The Post’s López Obrador/Trump analogy is a particularly pernicious (and dumb) instance of what Tariq Ali calls “the extreme center,” a dynamic that reduces politics to “a contest to see who can best serve the needs of the market,” and one that has dominated the West since the collapse of the Eastern Bloc. The extreme center involves two political parties funded by the same sources carrying out very similar policies, including neoliberalism, austerity, mass surveillance and US-led wars. Centrists, extreme or otherwise, treat a departure from these practices as dangerous radicalism.

The one incredibly shallow sense in which Trump and López Obrador are comparable is that both have taken positions that fall out of the extreme centrist status quo. However, Trump challenges the center from the right and AMLO does so from the left. In conflating Trump and López Obrador, the Post emphasizes the sole superficial trait they share and skates over the manifold, substantive differences between the two. For example, the Post’s editorial concludes:

If Mexicans choose Mr. López Obrador, they will be, like the voters who backed Mr. Trump, blowing up the status quo without a reliable sense of what will replace it. The result is likely to be more trouble on both sides of the border.
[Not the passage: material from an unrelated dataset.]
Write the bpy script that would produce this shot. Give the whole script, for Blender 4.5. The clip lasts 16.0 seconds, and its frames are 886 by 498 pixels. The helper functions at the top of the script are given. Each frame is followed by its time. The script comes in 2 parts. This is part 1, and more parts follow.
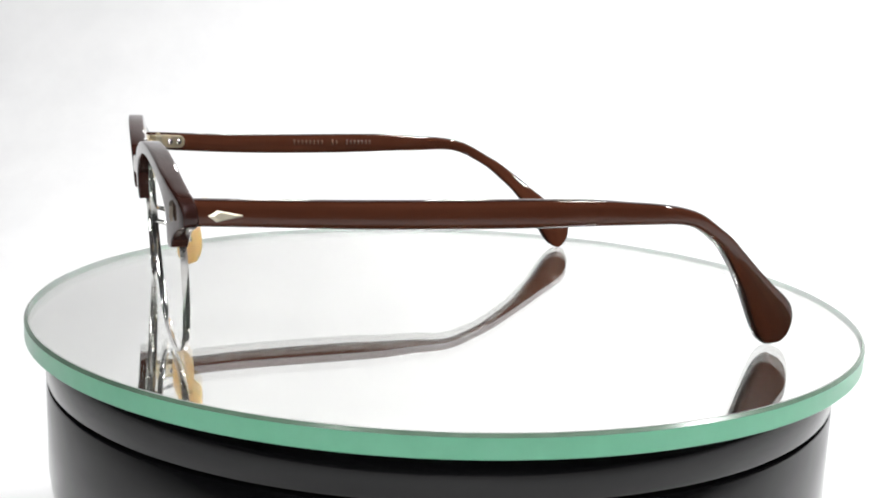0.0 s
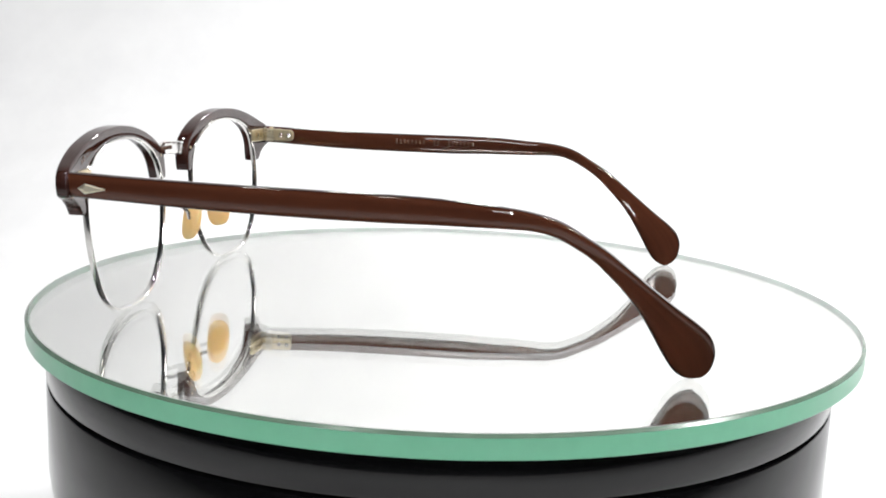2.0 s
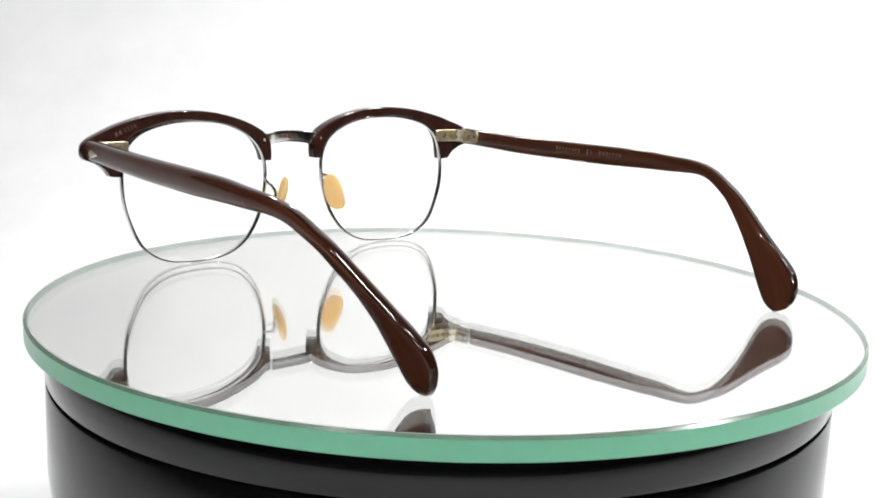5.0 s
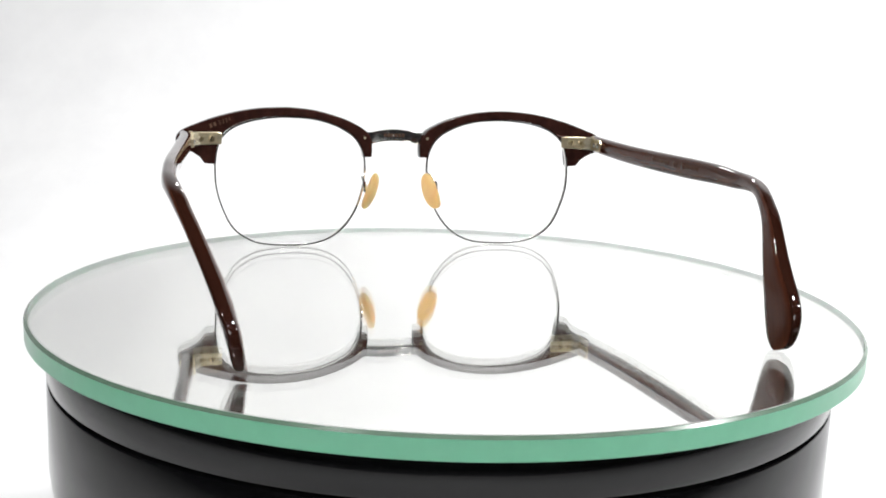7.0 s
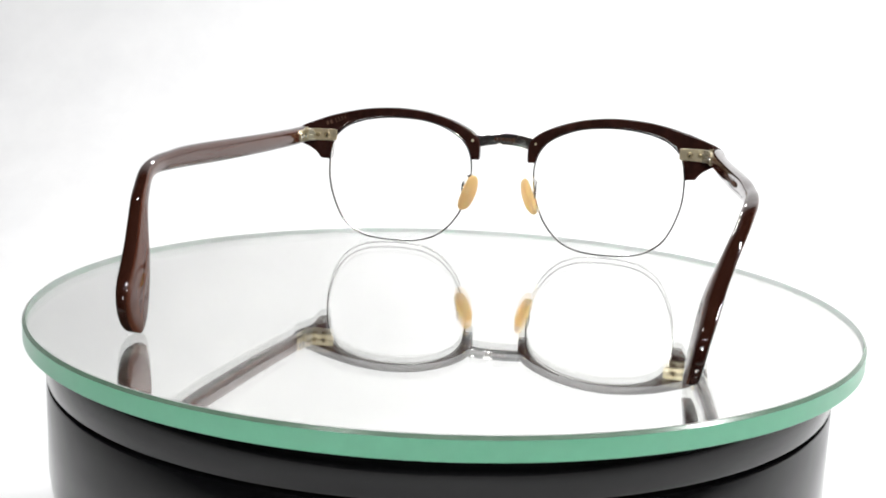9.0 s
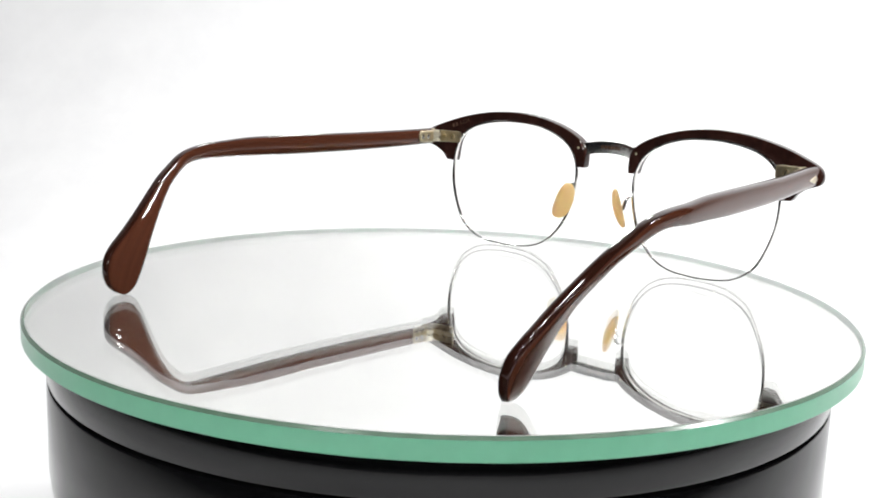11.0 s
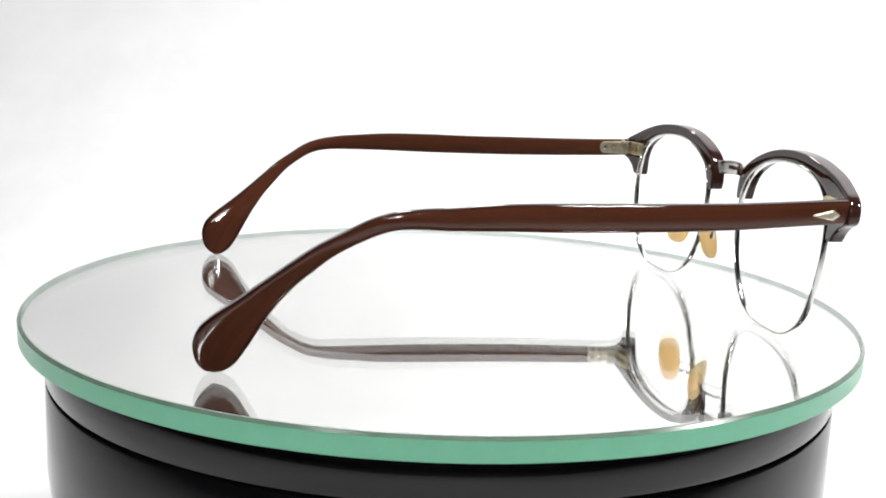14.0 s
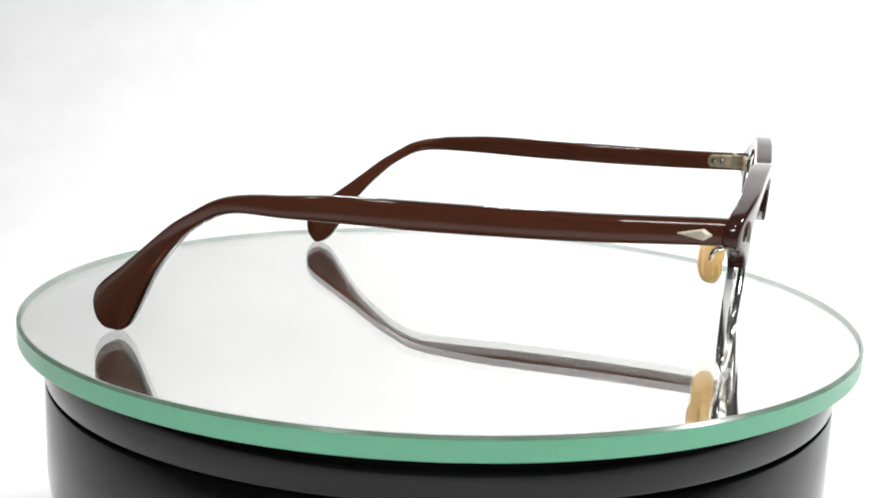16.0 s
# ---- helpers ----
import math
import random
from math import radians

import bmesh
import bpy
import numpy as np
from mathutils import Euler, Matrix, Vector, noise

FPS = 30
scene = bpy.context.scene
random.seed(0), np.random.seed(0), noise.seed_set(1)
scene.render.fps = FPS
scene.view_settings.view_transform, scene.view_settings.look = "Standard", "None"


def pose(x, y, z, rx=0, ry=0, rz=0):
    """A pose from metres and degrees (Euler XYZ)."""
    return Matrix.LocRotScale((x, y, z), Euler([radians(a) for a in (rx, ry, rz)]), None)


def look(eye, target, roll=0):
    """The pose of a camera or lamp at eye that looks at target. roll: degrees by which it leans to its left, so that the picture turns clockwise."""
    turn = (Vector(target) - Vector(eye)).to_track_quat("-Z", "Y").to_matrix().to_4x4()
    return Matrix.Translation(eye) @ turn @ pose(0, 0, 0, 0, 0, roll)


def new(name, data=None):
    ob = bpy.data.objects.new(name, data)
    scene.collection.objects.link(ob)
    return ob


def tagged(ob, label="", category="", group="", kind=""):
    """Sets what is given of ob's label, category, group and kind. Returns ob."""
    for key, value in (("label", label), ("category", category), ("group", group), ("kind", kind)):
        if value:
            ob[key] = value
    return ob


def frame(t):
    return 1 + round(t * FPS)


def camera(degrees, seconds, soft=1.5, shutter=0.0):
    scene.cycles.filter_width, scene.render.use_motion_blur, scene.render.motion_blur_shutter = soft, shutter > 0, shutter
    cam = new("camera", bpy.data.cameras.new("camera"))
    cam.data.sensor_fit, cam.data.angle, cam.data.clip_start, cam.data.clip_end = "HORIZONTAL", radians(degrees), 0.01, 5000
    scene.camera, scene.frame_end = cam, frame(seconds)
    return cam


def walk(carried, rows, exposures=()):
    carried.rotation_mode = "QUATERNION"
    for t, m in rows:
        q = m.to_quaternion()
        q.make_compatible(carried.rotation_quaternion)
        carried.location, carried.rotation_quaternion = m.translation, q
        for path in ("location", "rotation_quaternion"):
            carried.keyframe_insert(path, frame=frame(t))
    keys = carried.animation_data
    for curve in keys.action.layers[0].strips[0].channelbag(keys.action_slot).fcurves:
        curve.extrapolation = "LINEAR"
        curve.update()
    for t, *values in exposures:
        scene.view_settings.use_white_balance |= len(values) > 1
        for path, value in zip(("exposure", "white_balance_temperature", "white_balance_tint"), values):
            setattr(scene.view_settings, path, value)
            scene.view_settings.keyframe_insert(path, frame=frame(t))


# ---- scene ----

It’s true that AMLO could mean “trouble,” but for a rather dissimilar constituency than Trump. López Obrador has vowed to reverse Mexican oil policies that led to a $15 billion energy trade deficit with the US in 2017, and is proposing “a sweeping reorientation of the nation’s energy policy with an emphasis on independence from the United States.” This “could slow oil production in Texas and impede deepwater drilling in the Gulf of Mexico by international oil giants like Exxon Mobil and Chevron,” while hampering natural gas sales to Mexico “that are an important source of revenue for American oil and pipeline companies.” Trump, by contrast, has been “trouble” for Yemeni civilians, Puerto Rican hurricane victims, and migrant children, toddlers and babies.

Trump and Sanders are both “outsider egos storming the political establishment,” wrote Washington Post editorial board member Jonathan Capeheart (6/8/16), and so Trump’s nomination victory “could spell doom for the GOP all over the ballot in November.”

Yet the extreme center refuses to acknowledge even the most elementary distinctions between those who depart from the reigning consensus. For all the Post’s criticism of Trump, the paper is fundamentally committing the same error that Trump did when he equated white supremacists with anti-racists in Charlottesville last August: Everyone angry about the state of the world is the same, however numerous and gargantuan the gaps in the political content of their grievances, or of the social changes they endorse.

Nor is it the first time the paper has trafficked in these false equivalencies, having run a piece called “This Is How Bernie Sanders and Donald Trump Are the Same Person” (6/8/16), as well as articles (1/27/1712/26/17) drawing bogus parallels between Trump and Venezuela’s Hugo Chávez.

Such comparisons function to malign those who advocate reforms to improve the lives of the poor and working class, equating them with a racist warmonger who enriches the extremely wealthy and has bragged about sexually assaulting women. That is almost certainly the point of this bizarre insistence that thesis and antithesis are equivalent.